The report also indicated that the chances of unintentional suffocation were 10 times more likely than accidental gun deaths.
Separately, the CDC also reported 620,327 intentional abortions for the year 2020, according to Pew Research Center, although that number is likely to have decreased since the 2022 overturning of Roe v. Wade.
Despite Harris’s claim that additional gun regulations offered the solution for gun violence, evidence showed it had little impact, and might even exacerbate the problem.
Harris’s home state of California, which implemented background checks and “assault weapon” bans in the 1990s, led the nation in homicides in 2021.
Even some Democrat politicians have realized that gun-control measures were not working in their own districts, such as St. Louis Mayor Tishaura Jones.

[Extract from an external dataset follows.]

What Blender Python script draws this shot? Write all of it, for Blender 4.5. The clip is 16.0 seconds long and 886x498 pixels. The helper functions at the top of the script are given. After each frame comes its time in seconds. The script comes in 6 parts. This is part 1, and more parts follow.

“Chicago has strict gun laws as well but that doesn’t deter gun violence,” Jones wrote in private texts that were leaked to the public. “It’s about investing in the people.”
Nonetheless, a federal judge recently ruled in favor of Oregon’s strict gun-control laws, claiming they were constitutional.
U.S. District Judge Karin Immergut ruled that banning large capacity magazines and requiring a permit to purchase a gun fell in line with “the nation’s history and tradition of regulating uniquely dangerous features of weapons and firearms to protect public safety.”
Large capacity magazines “are not commonly used for self-defense, and are therefore not protected by the Second Amendment,” Immergut wrote, although the Second Amendment makes no specific reference to “self defense” and mentions only the “security of a free State.”
That did not stop Immergut from attempting to reimagine the Bill of Rights.
“The Second Amendment also allows governments to ensure that only law-abiding, responsible citizens keep and bear arms,” the judge incorrectly claimed.
The decision followed the Supreme Court’s decision on the New York State Pistol & Rifle Association v. Bruen case, which required courts to base their decisions on “America’s historical tradition of firearm regulation.”